- **Task statement**
Copy each line that contains the word "with".

- **Material provided**

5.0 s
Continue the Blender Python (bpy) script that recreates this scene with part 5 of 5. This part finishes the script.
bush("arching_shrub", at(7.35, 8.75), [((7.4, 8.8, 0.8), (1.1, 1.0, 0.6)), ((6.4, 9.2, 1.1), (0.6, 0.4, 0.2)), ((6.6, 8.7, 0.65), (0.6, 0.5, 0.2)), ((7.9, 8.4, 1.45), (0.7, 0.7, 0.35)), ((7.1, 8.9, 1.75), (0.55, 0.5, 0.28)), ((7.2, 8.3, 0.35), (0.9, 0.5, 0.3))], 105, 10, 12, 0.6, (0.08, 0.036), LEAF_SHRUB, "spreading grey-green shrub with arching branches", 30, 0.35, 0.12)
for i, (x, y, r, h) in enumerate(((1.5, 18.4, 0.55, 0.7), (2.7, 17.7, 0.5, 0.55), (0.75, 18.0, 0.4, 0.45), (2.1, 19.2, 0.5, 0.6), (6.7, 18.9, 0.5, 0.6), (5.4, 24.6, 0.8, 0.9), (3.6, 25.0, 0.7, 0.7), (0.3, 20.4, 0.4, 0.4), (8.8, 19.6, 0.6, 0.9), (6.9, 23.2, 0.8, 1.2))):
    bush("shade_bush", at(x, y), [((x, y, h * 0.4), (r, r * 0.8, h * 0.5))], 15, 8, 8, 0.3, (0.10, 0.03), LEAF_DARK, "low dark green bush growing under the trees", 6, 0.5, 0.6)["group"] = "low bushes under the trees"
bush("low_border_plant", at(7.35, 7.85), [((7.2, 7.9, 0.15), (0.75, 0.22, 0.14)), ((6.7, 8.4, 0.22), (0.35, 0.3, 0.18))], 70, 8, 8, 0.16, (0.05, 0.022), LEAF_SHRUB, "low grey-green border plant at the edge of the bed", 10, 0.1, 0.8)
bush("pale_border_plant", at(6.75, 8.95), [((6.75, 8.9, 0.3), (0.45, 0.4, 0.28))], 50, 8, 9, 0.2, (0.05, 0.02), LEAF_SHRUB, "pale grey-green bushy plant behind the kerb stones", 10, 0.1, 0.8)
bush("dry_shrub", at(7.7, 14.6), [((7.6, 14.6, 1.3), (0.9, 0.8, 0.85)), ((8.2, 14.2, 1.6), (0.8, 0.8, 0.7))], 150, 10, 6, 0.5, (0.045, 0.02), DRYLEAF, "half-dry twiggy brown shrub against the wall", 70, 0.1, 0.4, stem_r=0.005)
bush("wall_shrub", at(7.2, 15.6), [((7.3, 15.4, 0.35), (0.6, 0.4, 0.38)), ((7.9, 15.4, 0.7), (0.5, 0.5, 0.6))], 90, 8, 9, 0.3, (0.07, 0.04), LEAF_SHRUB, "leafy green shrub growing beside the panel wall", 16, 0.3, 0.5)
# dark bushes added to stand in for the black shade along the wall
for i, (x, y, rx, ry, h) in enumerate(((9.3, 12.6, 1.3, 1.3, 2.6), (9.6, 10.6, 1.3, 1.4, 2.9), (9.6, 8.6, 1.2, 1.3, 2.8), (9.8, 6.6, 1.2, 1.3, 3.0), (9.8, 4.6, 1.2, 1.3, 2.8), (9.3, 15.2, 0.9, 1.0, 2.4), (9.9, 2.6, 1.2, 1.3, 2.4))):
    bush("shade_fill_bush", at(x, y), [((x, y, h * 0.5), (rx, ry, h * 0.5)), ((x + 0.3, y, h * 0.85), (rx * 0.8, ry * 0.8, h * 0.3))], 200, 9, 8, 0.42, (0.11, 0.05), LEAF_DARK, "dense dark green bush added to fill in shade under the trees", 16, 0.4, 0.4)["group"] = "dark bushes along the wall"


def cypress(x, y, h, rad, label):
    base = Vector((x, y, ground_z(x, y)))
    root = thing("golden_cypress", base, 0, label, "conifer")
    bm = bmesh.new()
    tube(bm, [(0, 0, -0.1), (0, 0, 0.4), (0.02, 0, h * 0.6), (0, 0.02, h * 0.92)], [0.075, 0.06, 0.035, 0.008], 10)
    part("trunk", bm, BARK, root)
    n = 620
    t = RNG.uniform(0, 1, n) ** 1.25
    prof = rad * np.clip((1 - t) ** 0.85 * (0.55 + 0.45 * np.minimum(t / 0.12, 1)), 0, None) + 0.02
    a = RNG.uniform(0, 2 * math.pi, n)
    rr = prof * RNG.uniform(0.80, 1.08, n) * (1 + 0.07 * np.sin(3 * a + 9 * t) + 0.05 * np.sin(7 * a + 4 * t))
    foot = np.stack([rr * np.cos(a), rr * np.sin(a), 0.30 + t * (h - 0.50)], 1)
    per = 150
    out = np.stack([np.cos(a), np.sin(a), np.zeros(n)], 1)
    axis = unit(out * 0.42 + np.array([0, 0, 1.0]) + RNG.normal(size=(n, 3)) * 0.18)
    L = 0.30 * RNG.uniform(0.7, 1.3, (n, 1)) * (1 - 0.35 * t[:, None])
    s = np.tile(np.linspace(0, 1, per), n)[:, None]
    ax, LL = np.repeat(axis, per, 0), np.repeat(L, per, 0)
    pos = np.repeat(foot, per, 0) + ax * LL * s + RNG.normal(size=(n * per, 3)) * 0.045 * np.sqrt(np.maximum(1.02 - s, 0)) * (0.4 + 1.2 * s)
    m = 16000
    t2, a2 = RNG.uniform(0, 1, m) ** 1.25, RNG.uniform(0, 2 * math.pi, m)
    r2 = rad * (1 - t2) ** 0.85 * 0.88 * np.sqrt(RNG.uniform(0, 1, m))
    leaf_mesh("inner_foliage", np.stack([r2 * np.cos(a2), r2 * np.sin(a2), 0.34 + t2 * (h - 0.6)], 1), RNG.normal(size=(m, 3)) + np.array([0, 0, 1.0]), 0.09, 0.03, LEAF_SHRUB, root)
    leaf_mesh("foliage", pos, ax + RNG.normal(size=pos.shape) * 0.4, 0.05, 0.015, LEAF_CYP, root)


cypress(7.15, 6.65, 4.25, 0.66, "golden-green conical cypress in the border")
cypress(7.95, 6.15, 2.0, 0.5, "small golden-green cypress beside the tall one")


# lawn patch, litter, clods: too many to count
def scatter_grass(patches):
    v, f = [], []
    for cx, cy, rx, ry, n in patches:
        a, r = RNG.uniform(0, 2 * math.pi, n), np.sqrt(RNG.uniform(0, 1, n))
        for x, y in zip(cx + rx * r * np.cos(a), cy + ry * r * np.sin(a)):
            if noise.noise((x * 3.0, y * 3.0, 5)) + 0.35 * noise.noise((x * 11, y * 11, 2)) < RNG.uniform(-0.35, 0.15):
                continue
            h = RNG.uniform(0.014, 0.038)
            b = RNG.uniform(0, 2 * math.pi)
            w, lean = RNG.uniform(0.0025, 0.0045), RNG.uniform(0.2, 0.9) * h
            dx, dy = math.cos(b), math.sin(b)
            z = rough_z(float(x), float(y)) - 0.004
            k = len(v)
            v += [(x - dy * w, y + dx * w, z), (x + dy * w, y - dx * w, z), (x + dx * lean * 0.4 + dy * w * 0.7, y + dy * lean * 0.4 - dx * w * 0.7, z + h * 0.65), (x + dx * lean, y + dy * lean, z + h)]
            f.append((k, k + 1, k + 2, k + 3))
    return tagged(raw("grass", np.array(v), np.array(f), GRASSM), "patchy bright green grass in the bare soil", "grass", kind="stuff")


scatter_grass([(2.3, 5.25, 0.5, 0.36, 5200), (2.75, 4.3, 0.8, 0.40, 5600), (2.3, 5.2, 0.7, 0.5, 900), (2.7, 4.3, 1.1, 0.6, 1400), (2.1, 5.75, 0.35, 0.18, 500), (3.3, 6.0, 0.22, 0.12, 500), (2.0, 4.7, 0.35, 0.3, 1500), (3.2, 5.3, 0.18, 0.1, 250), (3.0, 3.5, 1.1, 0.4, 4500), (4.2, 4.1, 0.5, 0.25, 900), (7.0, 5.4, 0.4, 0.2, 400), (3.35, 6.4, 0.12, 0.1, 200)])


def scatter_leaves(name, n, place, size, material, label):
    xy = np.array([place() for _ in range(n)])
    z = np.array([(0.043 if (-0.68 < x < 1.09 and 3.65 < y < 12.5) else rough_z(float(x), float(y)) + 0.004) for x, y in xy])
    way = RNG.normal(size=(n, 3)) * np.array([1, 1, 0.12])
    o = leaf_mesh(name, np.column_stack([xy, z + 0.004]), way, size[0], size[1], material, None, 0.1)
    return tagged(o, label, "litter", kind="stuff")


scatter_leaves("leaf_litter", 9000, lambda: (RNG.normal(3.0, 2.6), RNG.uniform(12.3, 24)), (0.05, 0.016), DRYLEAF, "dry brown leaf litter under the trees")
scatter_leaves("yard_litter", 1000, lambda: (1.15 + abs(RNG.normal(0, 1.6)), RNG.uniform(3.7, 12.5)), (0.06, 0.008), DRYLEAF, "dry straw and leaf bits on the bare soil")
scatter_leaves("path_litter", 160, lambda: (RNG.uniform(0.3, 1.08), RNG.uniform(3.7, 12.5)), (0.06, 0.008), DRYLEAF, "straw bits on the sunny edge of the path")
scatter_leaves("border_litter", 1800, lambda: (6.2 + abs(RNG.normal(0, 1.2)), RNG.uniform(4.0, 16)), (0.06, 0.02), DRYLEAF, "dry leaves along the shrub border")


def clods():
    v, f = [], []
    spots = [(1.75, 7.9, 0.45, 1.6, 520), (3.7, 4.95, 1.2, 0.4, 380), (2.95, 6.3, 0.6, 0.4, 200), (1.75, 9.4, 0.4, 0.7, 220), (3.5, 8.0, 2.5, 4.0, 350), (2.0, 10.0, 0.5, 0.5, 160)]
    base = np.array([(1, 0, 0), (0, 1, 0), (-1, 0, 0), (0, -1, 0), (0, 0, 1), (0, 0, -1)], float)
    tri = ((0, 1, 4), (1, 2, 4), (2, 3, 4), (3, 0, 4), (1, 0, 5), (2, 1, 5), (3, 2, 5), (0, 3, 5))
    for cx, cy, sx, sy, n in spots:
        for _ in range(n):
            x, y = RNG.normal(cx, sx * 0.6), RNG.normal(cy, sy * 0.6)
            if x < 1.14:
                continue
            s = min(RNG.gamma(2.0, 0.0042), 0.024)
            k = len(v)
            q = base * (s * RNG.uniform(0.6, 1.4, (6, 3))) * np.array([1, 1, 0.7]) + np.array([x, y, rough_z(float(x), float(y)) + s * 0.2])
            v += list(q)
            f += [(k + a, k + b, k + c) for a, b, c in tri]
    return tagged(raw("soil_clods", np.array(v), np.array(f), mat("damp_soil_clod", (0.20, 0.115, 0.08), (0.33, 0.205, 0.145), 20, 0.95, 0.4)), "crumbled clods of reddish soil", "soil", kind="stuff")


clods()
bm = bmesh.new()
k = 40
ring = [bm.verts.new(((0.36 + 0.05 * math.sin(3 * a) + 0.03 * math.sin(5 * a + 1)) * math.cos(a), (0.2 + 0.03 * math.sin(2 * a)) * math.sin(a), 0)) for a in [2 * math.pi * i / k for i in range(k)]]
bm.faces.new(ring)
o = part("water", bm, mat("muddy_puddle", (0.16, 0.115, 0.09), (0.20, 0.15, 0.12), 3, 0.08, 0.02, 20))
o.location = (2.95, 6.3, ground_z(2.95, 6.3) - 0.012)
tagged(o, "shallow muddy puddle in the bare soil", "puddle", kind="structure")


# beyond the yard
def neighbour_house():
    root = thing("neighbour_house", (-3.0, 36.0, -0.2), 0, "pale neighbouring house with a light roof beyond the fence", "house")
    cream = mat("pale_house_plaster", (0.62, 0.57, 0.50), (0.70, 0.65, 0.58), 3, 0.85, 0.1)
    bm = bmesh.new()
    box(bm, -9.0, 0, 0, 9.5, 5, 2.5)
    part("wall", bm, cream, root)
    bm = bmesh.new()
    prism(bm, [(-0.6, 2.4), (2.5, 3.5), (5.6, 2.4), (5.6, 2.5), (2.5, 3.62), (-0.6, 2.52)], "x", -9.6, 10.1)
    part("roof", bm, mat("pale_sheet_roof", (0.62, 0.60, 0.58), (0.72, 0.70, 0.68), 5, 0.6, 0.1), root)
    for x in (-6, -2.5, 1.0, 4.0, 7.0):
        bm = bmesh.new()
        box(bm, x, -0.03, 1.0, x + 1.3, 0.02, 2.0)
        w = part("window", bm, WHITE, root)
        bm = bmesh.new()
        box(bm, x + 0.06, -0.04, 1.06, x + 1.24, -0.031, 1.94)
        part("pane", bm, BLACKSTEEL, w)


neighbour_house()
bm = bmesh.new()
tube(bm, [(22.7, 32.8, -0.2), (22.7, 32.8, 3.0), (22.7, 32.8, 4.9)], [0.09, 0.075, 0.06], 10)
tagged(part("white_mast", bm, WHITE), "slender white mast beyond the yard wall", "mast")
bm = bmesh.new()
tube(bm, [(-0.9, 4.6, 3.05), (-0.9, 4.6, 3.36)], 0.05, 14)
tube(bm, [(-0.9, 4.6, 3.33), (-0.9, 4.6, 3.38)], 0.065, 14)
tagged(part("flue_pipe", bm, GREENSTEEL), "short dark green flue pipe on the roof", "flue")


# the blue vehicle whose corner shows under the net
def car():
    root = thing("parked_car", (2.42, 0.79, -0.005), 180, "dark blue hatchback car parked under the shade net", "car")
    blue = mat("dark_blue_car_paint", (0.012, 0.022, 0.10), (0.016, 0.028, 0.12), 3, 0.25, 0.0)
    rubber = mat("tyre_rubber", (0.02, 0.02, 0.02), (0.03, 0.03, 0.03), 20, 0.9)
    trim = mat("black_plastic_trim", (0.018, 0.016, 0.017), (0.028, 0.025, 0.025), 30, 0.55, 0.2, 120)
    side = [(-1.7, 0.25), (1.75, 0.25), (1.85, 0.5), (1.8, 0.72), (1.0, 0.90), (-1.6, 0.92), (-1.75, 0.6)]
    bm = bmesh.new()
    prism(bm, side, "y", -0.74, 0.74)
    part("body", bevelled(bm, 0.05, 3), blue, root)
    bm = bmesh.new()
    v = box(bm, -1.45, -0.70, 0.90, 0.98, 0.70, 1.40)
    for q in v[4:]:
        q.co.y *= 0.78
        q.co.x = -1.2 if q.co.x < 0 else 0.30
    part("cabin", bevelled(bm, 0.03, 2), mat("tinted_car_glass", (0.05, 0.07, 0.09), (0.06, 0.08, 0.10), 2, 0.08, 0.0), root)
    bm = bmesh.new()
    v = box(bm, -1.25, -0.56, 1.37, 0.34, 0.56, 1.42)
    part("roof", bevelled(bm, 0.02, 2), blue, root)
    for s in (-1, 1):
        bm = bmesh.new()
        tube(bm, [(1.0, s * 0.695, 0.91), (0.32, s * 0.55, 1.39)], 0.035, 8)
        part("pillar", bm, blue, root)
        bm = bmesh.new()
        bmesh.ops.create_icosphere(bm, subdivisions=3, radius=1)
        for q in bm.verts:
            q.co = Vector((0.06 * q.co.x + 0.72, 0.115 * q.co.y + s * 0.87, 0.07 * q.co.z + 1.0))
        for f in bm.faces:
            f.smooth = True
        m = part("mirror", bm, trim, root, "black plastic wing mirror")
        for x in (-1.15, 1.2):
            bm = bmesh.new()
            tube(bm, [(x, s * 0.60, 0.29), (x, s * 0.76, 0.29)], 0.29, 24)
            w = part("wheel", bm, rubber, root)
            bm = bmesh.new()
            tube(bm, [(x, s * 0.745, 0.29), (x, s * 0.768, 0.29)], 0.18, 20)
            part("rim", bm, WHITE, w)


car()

- **Result of this task**
Continue the Blender Python (bpy) script that recreates this scene with part 5 of 5. This part finishes the script.
bush("arching_shrub", at(7.35, 8.75), [((7.4, 8.8, 0.8), (1.1, 1.0, 0.6)), ((6.4, 9.2, 1.1), (0.6, 0.4, 0.2)), ((6.6, 8.7, 0.65), (0.6, 0.5, 0.2)), ((7.9, 8.4, 1.45), (0.7, 0.7, 0.35)), ((7.1, 8.9, 1.75), (0.55, 0.5, 0.28)), ((7.2, 8.3, 0.35), (0.9, 0.5, 0.3))], 105, 10, 12, 0.6, (0.08, 0.036), LEAF_SHRUB, "spreading grey-green shrub with arching branches", 30, 0.35, 0.12)
    root = thing("neighbour_house", (-3.0, 36.0, -0.2), 0, "pale neighbouring house with a light roof beyond the fence", "house")